- Published on Friday, 09 December 2011 18:15
- Written by BC & Agencies
Bulgaria, citing finances, said this week it is following through on threats to pull out of a long-planned oil pipeline from the Black Sea to Greece.
Bulgarian Finance Minister Simeon Djankov announced Wednesday the government of Prime Minister Boyko Borisov is dropping out of the Burgas-Alexandroupolis oil pipeline, which has been the target of persistent opposition from environmentalists fearful of a Black Sea oil spill.
The 175-miled pipeline, agreed to in 2007 by Russia, Greece and Bulgaria, is seen as a way for Russian crude oil supplies to bypass the crowded and narrow Bosporus Strait in Turkey to reach European markets via the Greek port of Alexandroupolis.
But Djankov has now said the Borisov Cabinet will send formal letters to Russia and Greece offering to terminate the agreement for the construction of the $1.5 billion pipeline -- effectively scrapping the project, the Sofia News Agency reported.
The center-right Borisov Cabinet has threatened before to pull out of the deal, which it inherited from the Socialist-led Sergei Stanishev government in 2009. Its attitude toward the project has been skeptical and deliberative, citing the environmental concerns of Bulgarian Black Sea cities Burgas, Pomorie and Sozopol in opposing it.
The Bulgarian Finance Ministry worked with Russian firms Transneft, Rosneft and Gazprom as well as with Greek participants Hellenic Petroleum and Thraki S.A. to form the Trans-Balkan Pipeline Co.
It was planned for an initial annual capacity of 35 million tons of crude oil, expandable to up to 50 million tons.Bulgarian Energy Minister Traicho Traikov placed blame for the collapse of the deal on its Russian and Greek partners.
"Bulgaria's partners in the pipeline deal accused it of delaying the project quite a long time. But now it turns out it is not Bulgaria but the other countries, which are faulty and this is the reason why we decided to walk out of this agreement," he told the news agency. "It is not Bulgaria that should be criticized for failing to meet its commitments."
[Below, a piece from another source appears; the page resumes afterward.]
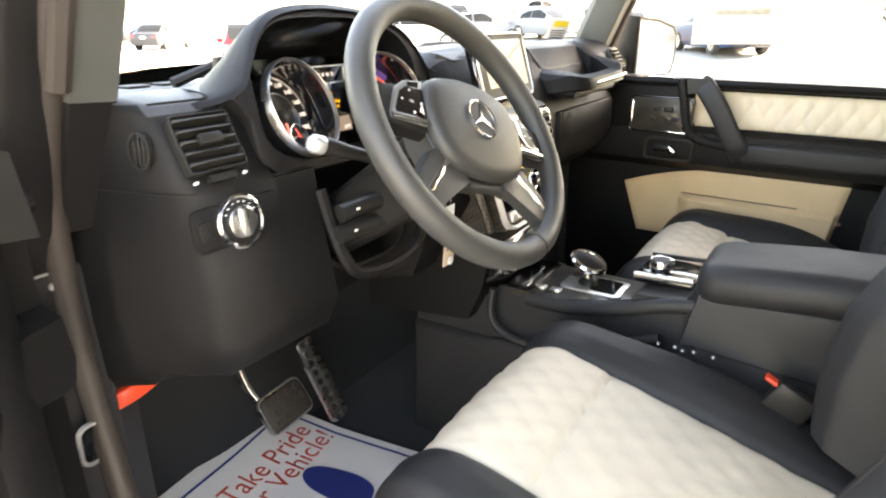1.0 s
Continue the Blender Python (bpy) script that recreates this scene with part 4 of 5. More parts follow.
for x, y in ((0.005, 0.004), (-0.058, -0.030)):
    part("map_mark", lathe(nm_ @ Matrix.Translation((x, y, 0.002)), [(0.004, 0), (0.004, 0.0006), (0.0062, 0.0006), (0.0062, 0)], 20, False), NUM, nav)
part("stand", box(-0.05, 0.06, 0.145, 0.22, 1.32, 1.37, 0.008), PIANO, nav)

# ---- centre stack ----
stack = thing("centre_console_stack", (0.008, 0.12, 1.0), "centre control stack in a polished frame", "control panel")
SM = axes((0.008, 0.100, 1.217), (1, 0, 0), (0, -0.968, 0.252))
outl = [(-0.135, 0.090), (-0.127, 0.098), (0.127, 0.098), (0.135, 0.090), (0.131, 0.0), (0.118, -0.078), (0.108, -0.092), (0.085, -0.098), (-0.085, -0.098), (-0.108, -0.092), (-0.118, -0.078), (-0.131, 0.0)]
inn = [(x * 0.945, y * 0.935) for x, y in outl]
part("body", prism([(x * 1.02, y * 1.02) for x, y in outl], SM @ Matrix.Translation((0, 0, -0.10)), 0.098), CARBON, stack, "carbon-fibre sides")
part("panel", prism(inn, SM @ Matrix.Translation((0, 0, -0.002)), 0.004), PIANO, stack, "glossy black panel")
part("frame", band(outl, inn, SM @ Matrix.Translation((0, 0, -0.003)), 0.011, 0.003), ALU, stack, "polished frame")
part("top_deck", loft([[(x, 0.135, 1.312 - e), (x, 0.121 + e, 1.3145 - e), (x, 0.1185 + e, 1.3185 - e), (x, 0.122 + e, 1.3225 - e), (x, 0.134, 1.3255 - e), (x, 0.160, 1.329 - e), (x, 0.20, 1.332 - e), (x, 0.20, 1.310 - e)] for x, e in ((-0.130, 0.012), (-0.124, 0.004), (-0.112, 0.0), (0.128, 0.0), (0.140, 0.004), (0.146, 0.012))]), CARBON, stack, "glossy carbon-fibre top deck")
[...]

The Burgas-Alexandroupolis oil pipeline is one of the three projects aimed at bypassing the Bosporus Strait. Competitors include the AMBO trans-Balkan pipeline from Burgas via Macedonia to the Albanian Adriatic Sea port of Vlore as well as the Turkish-Italian Samsun-Ceyhan project.
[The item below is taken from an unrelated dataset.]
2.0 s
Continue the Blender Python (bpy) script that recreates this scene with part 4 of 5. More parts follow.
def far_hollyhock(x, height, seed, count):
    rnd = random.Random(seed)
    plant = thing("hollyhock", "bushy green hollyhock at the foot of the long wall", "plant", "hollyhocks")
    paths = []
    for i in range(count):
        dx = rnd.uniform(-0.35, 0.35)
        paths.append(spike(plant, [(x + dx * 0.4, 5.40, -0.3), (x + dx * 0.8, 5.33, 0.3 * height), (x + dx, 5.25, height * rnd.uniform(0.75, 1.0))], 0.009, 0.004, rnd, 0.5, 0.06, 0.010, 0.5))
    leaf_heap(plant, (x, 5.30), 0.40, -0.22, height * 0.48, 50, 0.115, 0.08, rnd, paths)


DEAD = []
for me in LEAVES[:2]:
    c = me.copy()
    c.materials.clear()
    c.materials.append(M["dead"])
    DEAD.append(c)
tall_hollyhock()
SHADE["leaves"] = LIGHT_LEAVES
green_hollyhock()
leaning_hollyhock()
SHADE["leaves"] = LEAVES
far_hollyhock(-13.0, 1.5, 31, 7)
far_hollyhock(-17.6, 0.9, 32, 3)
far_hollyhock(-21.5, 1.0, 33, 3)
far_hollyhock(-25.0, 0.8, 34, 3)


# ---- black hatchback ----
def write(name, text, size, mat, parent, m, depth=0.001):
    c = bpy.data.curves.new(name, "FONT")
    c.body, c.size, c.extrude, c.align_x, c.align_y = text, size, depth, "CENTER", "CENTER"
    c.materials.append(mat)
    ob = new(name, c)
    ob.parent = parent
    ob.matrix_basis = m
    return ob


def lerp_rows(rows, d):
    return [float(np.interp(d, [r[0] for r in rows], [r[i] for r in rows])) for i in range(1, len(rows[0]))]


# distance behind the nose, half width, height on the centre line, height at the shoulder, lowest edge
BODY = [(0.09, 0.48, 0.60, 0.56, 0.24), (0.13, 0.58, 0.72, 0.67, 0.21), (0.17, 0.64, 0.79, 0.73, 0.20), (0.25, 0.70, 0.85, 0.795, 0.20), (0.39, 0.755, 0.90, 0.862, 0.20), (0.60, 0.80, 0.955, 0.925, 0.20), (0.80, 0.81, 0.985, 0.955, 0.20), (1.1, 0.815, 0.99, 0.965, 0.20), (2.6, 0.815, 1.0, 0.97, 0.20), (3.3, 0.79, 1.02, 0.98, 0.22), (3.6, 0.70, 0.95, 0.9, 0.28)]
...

Transneft, the state-owned Russian pipeline operator, Wednesday expressed dismay at Bulgaria's decision to drop the pipeline project, ITAR-Tass reported.
Company spokesman Igor Demin pointed out that Bulgaria's Environment Ministry had technically approved an environmental impact assessment submitted by Trans-Balkan Pipeline.
In the tourism-dependent southern Black Sea city of Burgas, however, Borisov's move to dump the pipeline project was greeted with overwhelming approval, the Bulgarian news agency reported.
"I thank Prime Minister Boyko Borisov and the government for placing the interests of the nation and the Burgas region above anything else," Burgas Mayor Dimitar Nikolov said. "I realize that their decision was not easy at all because of the enormous economic interests involved with the project."